Potential problem: A shaky newel, the vertical post that anchors the rail, is the likely culprit. One weak link like this can put undue stress on the entire balustrade and lead to an accident.
Fix it now: Insert a lag screw through the base of the post and into the staircase framing. One screw will steady most posts, but if it’s still a little wobbly, drive in a second screw. Countersink the fasteners and hide the heads with plugs cut from a 1-inch-diameter dowel. To make this repair, all you need are a few basic tools: a drill/driver, 1-inch spade bit, ratchet wrench, and handsaw.
What you’ll save: About $65 an hour for a carpenter to steady the newel and repair—or replace—snapped spindles. Then there’s what you’d save on hospital bills if anyone took a tumble.

Tired Tub Caulk and Grout

Potential problem: Puckered, missing, or shrunken caulk can allow water to seep into a wall cavity, leading to mold or even wall failure. Likewise, a chunk of missing grout in a tub surround can cause serious water damage behind the tiles.

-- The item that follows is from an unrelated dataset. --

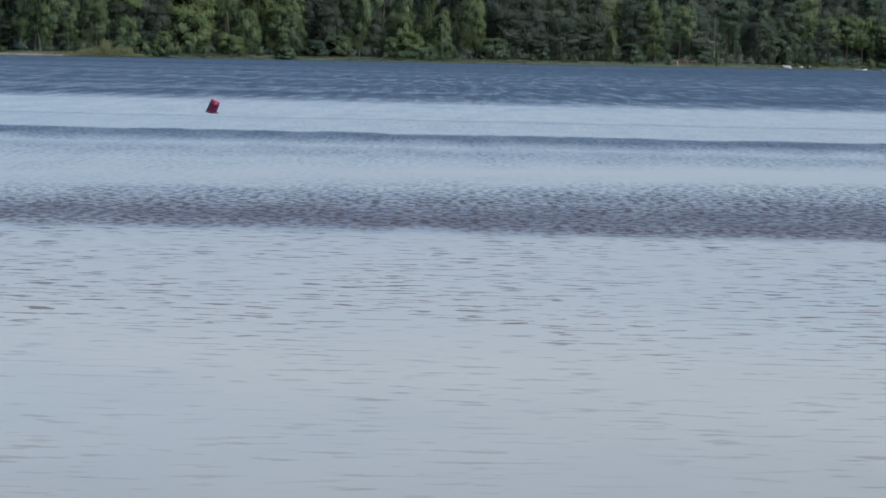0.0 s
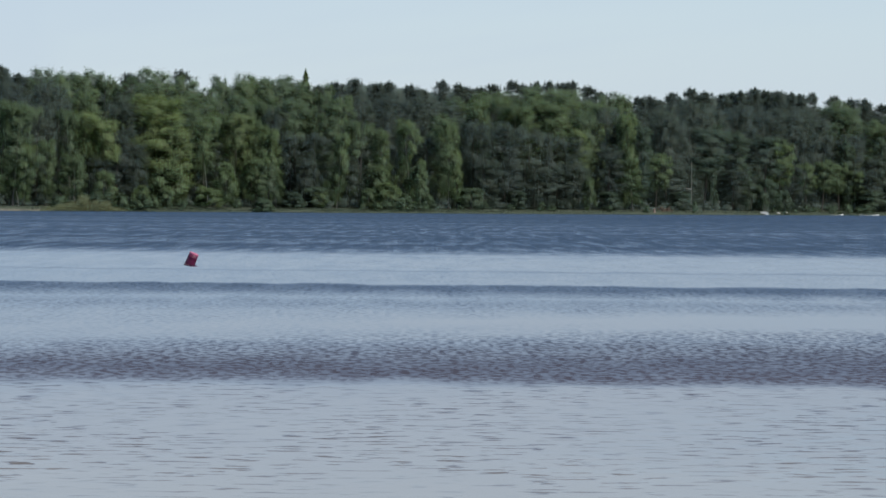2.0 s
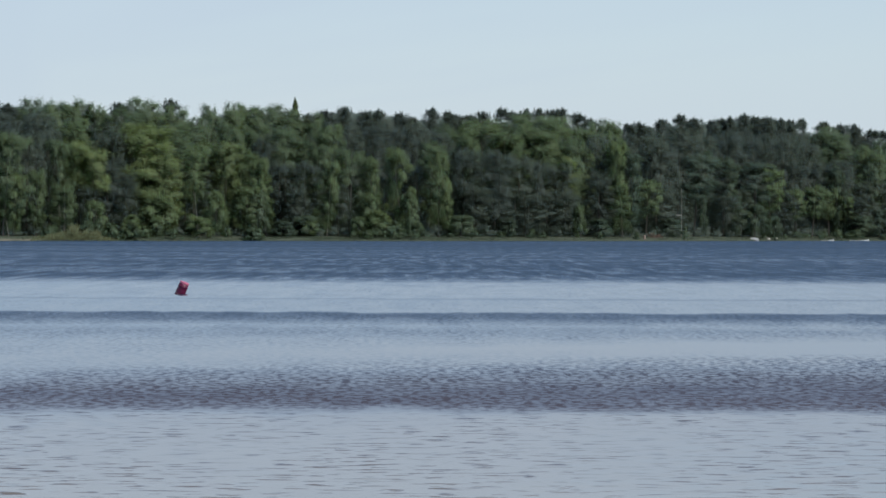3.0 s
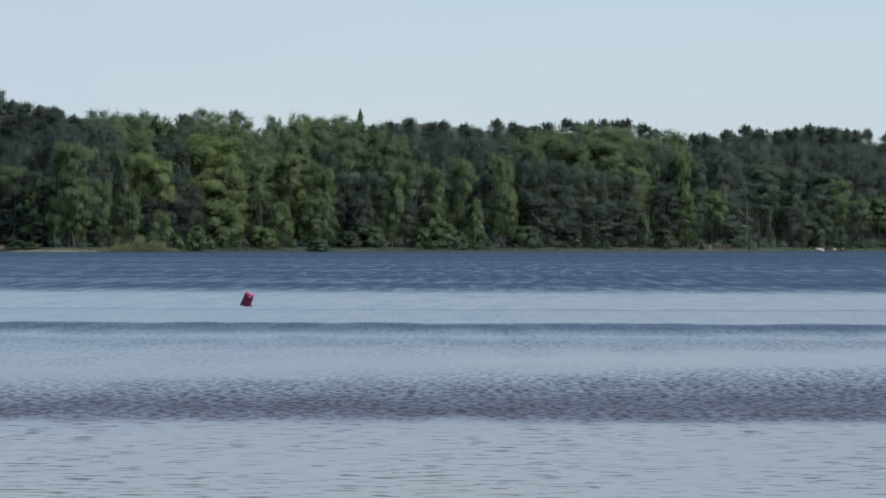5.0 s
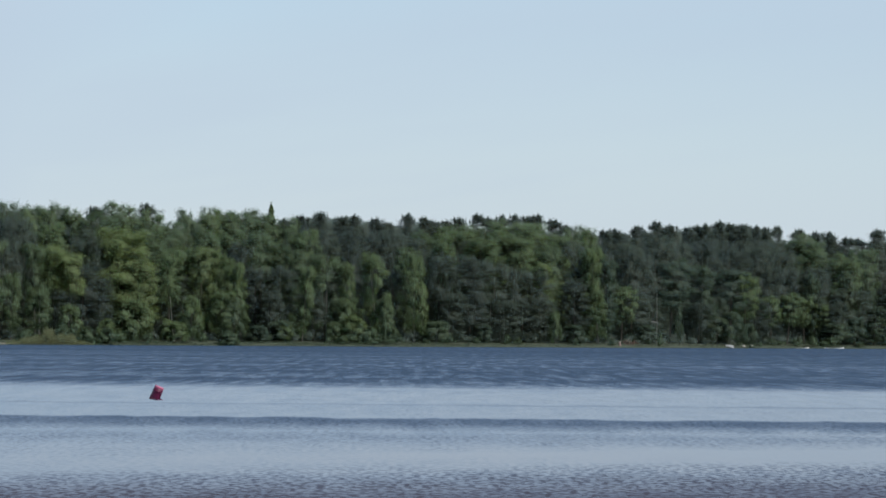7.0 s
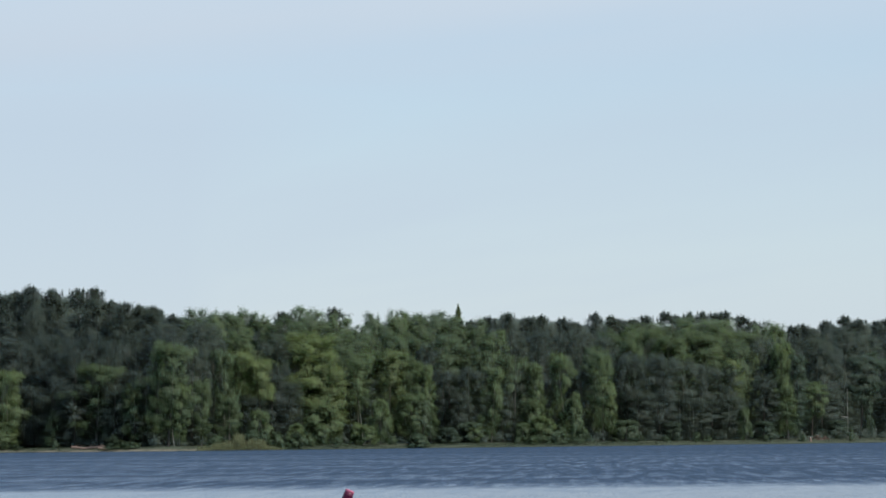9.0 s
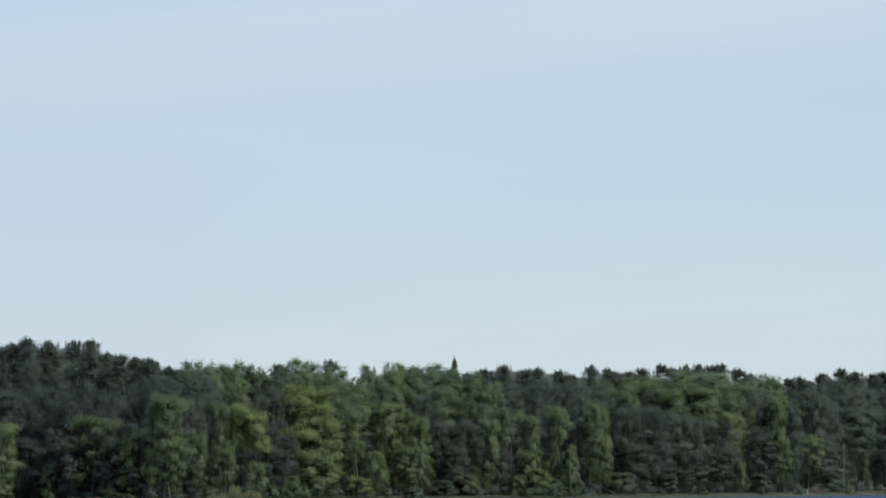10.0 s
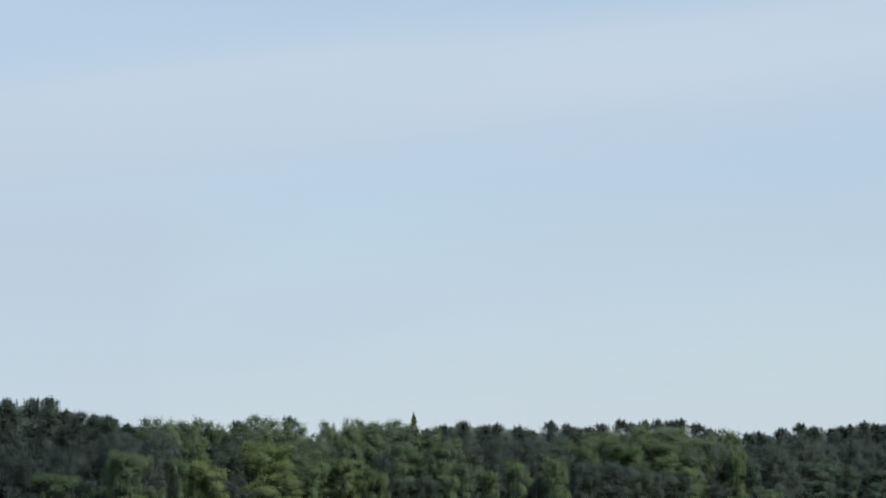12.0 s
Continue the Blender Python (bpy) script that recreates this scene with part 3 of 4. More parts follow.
STANDS.append(("pine", "back", [
    (-69.9, 41, 21.6, 3.7), (-49.7, 38, 20.9, 3.3), (-41.2, 38, 21.7, 2.2), (-19.2, 39, 19.9, 2.5), (-16.9, 40, 20.5, 3.1), (-14, 38, 21.3, 3.5),
    (-10, 36, 20.6, 2.9), (-7.1, 36, 20.9, 3.5), (-3.9, 35, 20.5, 1.9), (-2.3, 38, 19.7, 2.3), (0.9, 37, 21.5, 2.9), (4.2, 38, 21, 1.6),
    (5.7, 39, 20.4, 1.8), (8.1, 36, 20.5, 2.4), (10.3, 35, 21.2, 2.2), (14.3, 43, 22, 2.8), (16.4, 43, 21.4, 2.4), (18.1, 43, 21.9, 3.2),
    (20.7, 41, 22.1, 1.8), (22.8, 42, 21.9, 2), (24.7, 37, 22.3, 1.8), (27.7, 40, 21.4, 2.2), (30.1, 39, 20.7, 2), (37.6, 38, 19.9, 2.5),
]))
STANDS.append(("pine", "back", [
    (40.2, 39, 20.2, 1.9), (42.3, 40, 19.5, 2.5), (44.8, 39, 21, 2.9), (48.7, 42, 22.1, 3.2), (51.5, 37, 21.6, 3.2), (55.6, 42, 21.3, 2.2),
    (57.4, 42, 21.8, 2.2), (58.8, 37, 22.3, 2.2), (62.3, 38, 22.9, 3.1),
]))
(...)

Fix it now: Recaulking a bathtub is one of the simplest DIY projects. All you need is a $6 tube of mildew-resistant silicone. While you’re at it, touch up the grout using a premixed compound, which runs about $10 per quart. For bigger jobs, mix your own using a $12 bag of polymer-fortified grout powder. Follow the maker’s instructions to mix in just the right amount of water—too little makes grout crumbly, too much will make it cure improperly.
What you’ll save: Up to $2,500 to retile a small section, including partial demolition of the wall and new backer board. Long-neglected leaks could necessitate a $200 to $900 mold inspection, plus $2,000 to $6,000 for remediation if toxic mold is found.